Most people want to stay in their countries. And, if North Americans are worried about immigration, how about we help bring peace to their countries rather than destabilize them?

It’s treacherous, and deadly to travel to El Norte, and yet people do it. People are desperate to escape bad situations. Many of those situations are fueled by U.S. and Canadian interests armed with American guns. Consider this fact: For thousands of dollars a person, drug traffickers make more moving people than drugs these days.

Borderline Crisis Center, Tijuana.

The Kellogg Foundation Solidarity Counsel on Racial Equity group met with people working with undocumented folks, providing humanitarian services like water, food in outside detention camps (Whiskey 8), facilitating Mother and Child Reunions through the border walls, and housing women and children caught in the system. These people work with few resources and great determination. They’re inspiring.

I thought it would be great to help them out by supporting just policies for U.S. and Canadian corporations in their countries and peace.

Here are some ideas:

Pay a Fair Wage: Erica Fernandez from the Solidarity Center explains “Companies came to Mexico, so they did not have to pay union wages. Workers in the U.S. versus workers in Mexico? That’s a 9 to 1 (wage) disparity.  It’s not hard to see why people would want to have the better jobs, but maybe, if there is a union in the U.S., we should be able to do better for the workers in Mexico.”

Be A Water Protector: Canadian mining corporations have staked vast claims in many Latin American countries, bringing with them human rights violations and paramilitaries. The Justice and Corporate Accountability Project found that Canadian corporations were involved in at least “10 detailed conflicts in which Indigenous people were victims of violence and criminalization stemming from a mining corporation… there were 44 deaths overall, 30 of which were labeled as ‘targeted’.”

That may just the tip of the iceberg. Today, Ecuador has among the highest violent death rate in the world, and in Colombia they kill people who protect the rainforest. In other places, U.S. corporations like Chevron poison rivers, while Canadian mining corporations destroy others. That makes more refugees.

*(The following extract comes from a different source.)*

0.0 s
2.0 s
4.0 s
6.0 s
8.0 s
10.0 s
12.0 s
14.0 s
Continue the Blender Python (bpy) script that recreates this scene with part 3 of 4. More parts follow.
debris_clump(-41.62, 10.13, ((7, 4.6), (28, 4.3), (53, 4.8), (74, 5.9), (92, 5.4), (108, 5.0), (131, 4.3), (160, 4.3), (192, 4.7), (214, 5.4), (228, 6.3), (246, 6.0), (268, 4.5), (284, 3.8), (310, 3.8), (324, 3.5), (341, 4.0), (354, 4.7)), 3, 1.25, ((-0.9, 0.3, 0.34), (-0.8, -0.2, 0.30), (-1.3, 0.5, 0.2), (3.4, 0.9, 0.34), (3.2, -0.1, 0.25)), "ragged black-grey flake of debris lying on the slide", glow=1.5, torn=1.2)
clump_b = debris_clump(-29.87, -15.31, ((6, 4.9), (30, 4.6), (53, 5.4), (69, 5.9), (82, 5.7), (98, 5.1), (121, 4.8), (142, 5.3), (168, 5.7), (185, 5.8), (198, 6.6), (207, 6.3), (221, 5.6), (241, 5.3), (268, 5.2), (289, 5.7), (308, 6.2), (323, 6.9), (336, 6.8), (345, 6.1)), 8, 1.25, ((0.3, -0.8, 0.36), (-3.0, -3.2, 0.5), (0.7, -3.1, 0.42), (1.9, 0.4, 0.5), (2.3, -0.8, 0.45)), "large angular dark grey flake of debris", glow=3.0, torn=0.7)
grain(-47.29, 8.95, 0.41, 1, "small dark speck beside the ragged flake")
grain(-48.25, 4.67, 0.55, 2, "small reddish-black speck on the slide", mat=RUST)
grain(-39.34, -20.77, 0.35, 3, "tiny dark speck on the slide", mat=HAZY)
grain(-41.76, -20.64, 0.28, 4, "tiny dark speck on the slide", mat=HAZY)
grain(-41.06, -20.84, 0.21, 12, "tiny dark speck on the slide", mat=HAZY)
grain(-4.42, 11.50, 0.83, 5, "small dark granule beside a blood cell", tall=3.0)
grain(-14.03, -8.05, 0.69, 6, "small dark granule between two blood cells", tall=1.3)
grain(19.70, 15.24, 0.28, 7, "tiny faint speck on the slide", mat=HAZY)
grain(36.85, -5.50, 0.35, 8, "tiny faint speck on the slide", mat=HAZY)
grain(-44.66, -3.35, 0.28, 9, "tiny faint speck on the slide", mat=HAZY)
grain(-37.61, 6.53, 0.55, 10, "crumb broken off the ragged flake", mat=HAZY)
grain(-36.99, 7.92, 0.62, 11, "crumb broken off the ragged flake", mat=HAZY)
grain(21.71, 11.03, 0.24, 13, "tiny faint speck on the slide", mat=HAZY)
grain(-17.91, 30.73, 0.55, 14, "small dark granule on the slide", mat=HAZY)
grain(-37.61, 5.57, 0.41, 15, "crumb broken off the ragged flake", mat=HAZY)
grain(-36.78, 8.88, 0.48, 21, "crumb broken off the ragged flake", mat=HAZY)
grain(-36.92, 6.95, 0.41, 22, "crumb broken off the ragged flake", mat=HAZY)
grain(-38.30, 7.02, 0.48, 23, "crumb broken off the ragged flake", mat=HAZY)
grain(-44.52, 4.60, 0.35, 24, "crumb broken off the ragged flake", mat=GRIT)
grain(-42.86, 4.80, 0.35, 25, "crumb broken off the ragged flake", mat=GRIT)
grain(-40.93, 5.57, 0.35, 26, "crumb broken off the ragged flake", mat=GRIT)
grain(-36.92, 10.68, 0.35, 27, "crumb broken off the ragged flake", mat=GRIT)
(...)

Don’t Sell Guns: “In Ecuador, violent gangs are on their way to taking over, having recruited dozens of public officials to do their bidding, according to the country’s top prosecutor. In Mexico and Brazil, drug cartels and paramilitaries loom large over some state and local governments,” the LA Times reports.

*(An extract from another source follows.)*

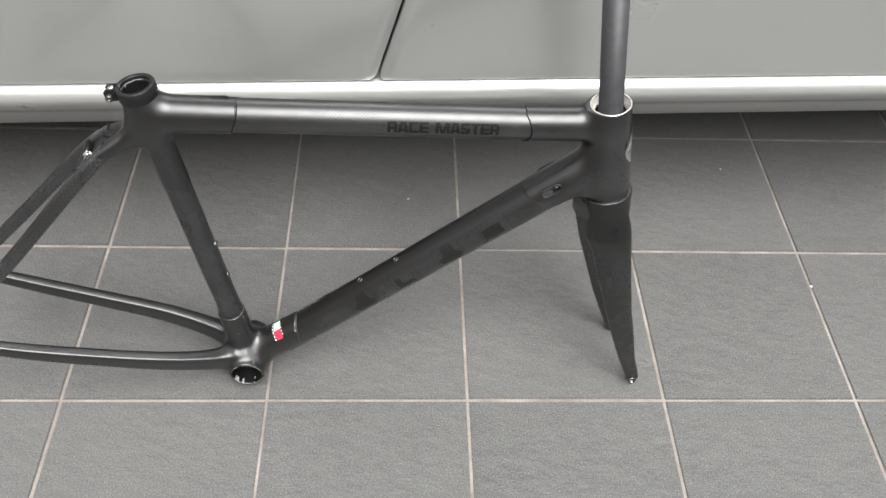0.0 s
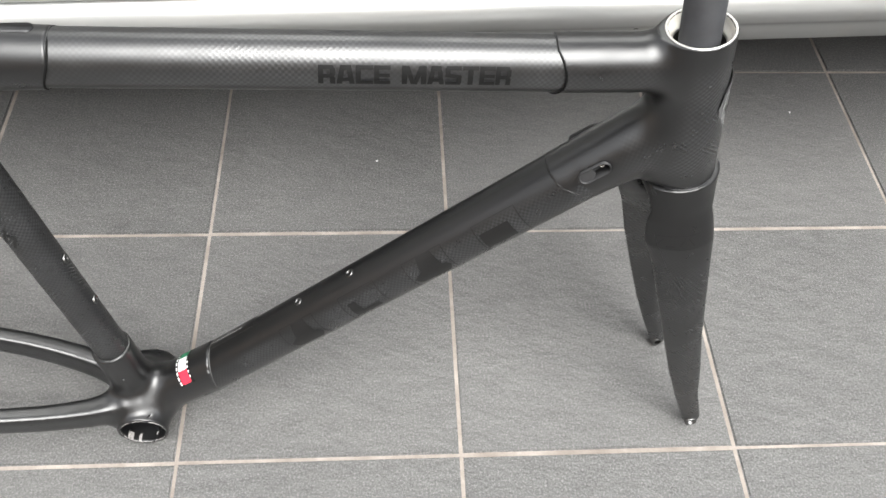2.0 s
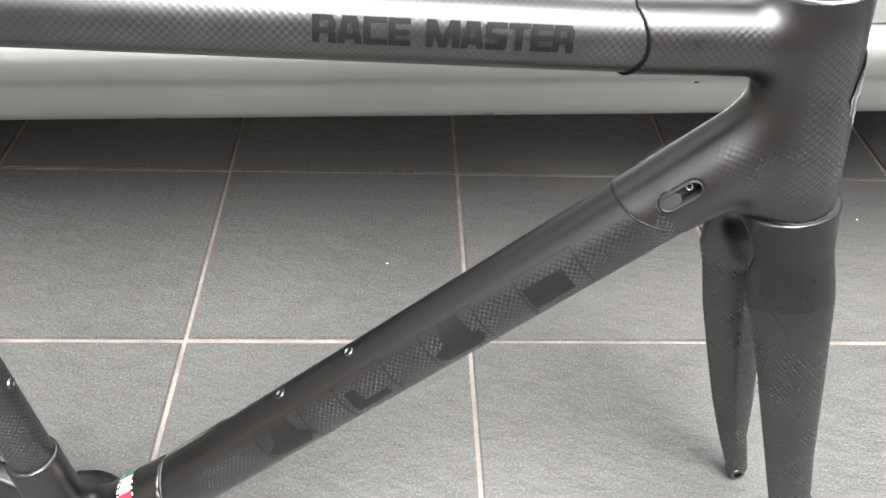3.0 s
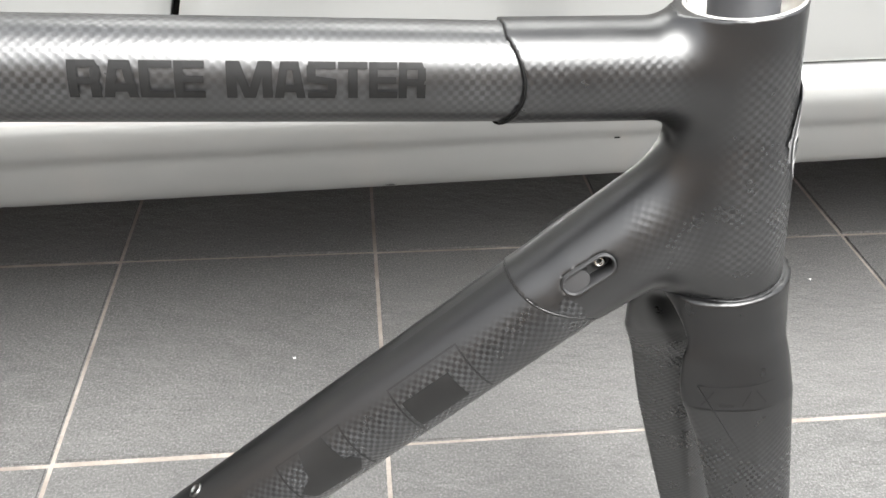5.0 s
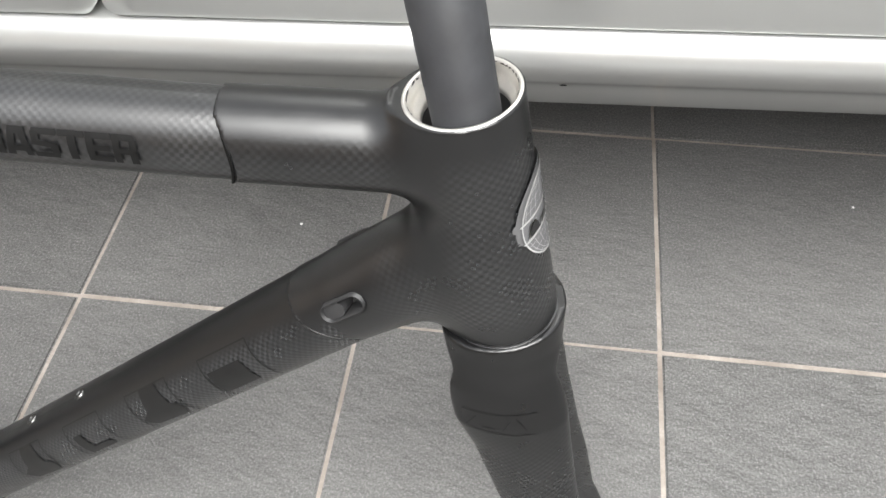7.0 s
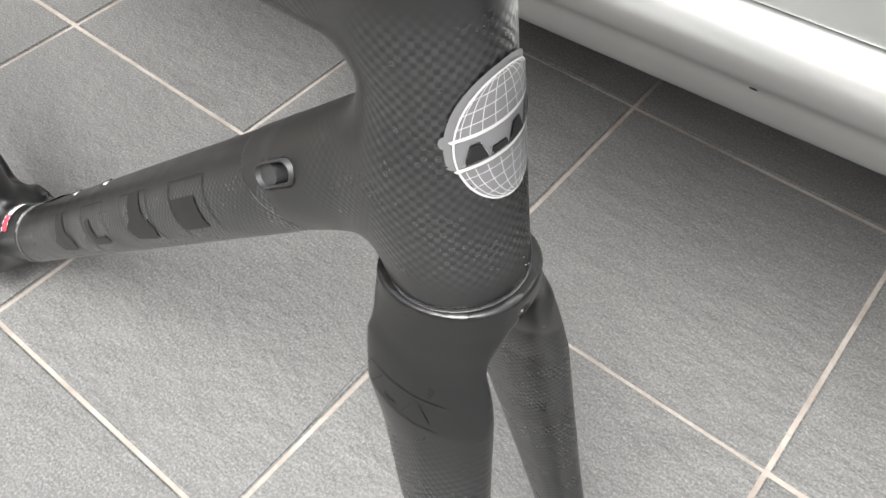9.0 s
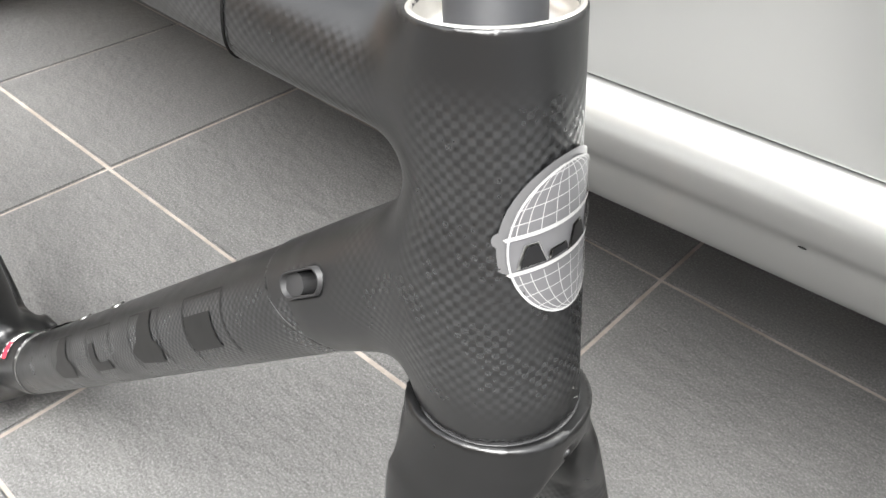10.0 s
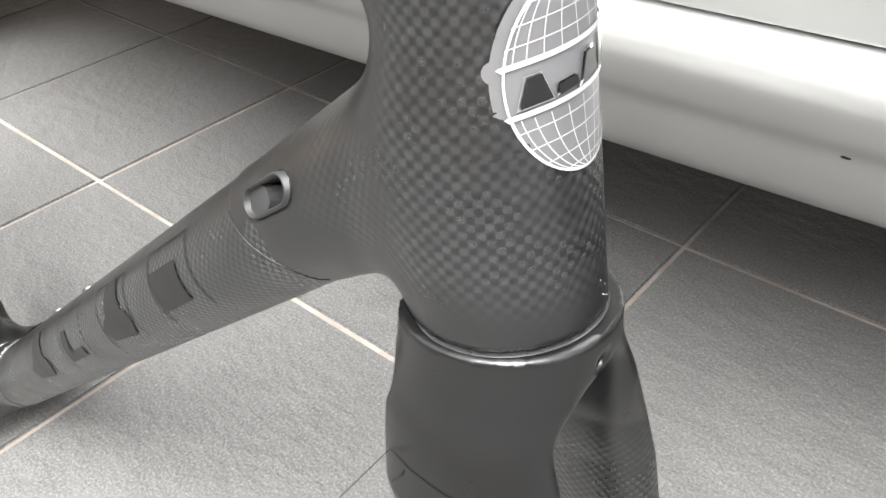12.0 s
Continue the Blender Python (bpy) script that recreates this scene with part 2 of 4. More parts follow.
def surface(f, lo, hi, step):
    """The zero surface of a field as quads, one vertex in each cell that it crosses."""
    ax = [np.arange(lo[i], hi[i] + step, step) for i in range(3)]
    grid = np.stack(np.meshgrid(*ax, indexing="ij"), -1)
    shape = grid.shape[:3]
    val = f(grid.reshape(-1, 3)).reshape(shape)
    cells = tuple(s - 1 for s in shape)
    total, count = np.zeros(cells + (3,)), np.zeros(cells)
    cut = lambda arr, o: arr[o[0]:o[0] + cells[0], o[1]:o[1] + cells[1], o[2]:o[2] + cells[2]]
    for axis in range(3):
        for u in (0, 1):
            for v in (0, 1):
                o0 = [u, v]
                o0.insert(axis, 0)
                o1 = list(o0)
                o1[axis] = 1
                v0, v1 = cut(val, o0), cut(val, o1)
                hit = (v0 < 0) != (v1 < 0)
                t = np.where(hit, v0 / np.where(hit, v0 - v1, 1), 0)
                p = cut(grid, o0) + t[..., None] * (cut(grid, o1) - cut(grid, o0))
                total += p * hit[..., None]
                count += hit
    live = count > 0
    index = np.full(cells, -1)
    index[live] = np.arange(live.sum())
    verts = total[live] / count[live][:, None]
    quads = []
    for axis in range(3):
        b, c = [k for k in range(3) if k != axis]
        s0 = [slice(1, -1)] * 3
        s0[axis] = slice(0, -1)
        s1 = list(s0)
        s1[axis] = slice(1, None)
        v0, v1 = val[tuple(s0)], val[tuple(s1)]
        for sign in (True, False):
            hit = ((v0 < 0) == sign) & ((v1 < 0) != sign)
            at = np.argwhere(hit)
            at[:, b] += 1
            at[:, c] += 1
            ring = []
            for db, dc in ((-1, -1), (0, -1), (0, 0), (-1, 0)):
                q = at.copy()
                q[:, b] += db
                q[:, c] += dc
                ring.append(index[tuple(q.T)])
            q = np.stack(ring, 1)
            quads.append(q[:, ::-1] if sign == (axis == 1) else q)
    quads = np.concatenate(quads)
    for _ in range(2):
        e = 0.0004
        d0 = f(verts)
        g = np.stack([(f(verts + e * np.eye(3)[i]) - f(verts - e * np.eye(3)[i])) / (2 * e) for i in range(3)], 1)
        move = (d0 / np.maximum((g * g).sum(1), 0.05))[:, None] * g
        verts -= np.clip(move, -step, step)
    return verts, quads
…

We hold some responsibility. Over the decades, the U.S. has intervened in many of these countries, feeding unrest, and training some awful people to terrorize the villages at places like Ft. Benning, Georgia. Congressional hearings confirmed, that the trainings held in Ft. Benning’s School of the Americas “ …promoted the use of executions, torture, blackmail, and other forms of coercion…” All of these tactics violated human rights standards, to say the least, but the trainings were successful in the pain they inflicted.

Then we sold them the guns. Mexico’s Secretariat of Foreign Relations found that 70-90% of traced firearms originated from and passed through the U.S. Mexico is mad about it, and in January, sued six American gun manufacturers for $l0 billion 

There’s a lot of money in the gun trade. This January, Congressman Joaquin Castro (TX) introduced “Disarming Cartels Act” to curtail the trafficking of the U.S.-made firearms and ammunitions to Mexico. People still flee guns, just like our ancestors.

There should be peace to the south, across the Medicine Line. And those who cross should find sanctuary, as our ancestors had hoped. Let’s have peace on both sides of the Medicine Line.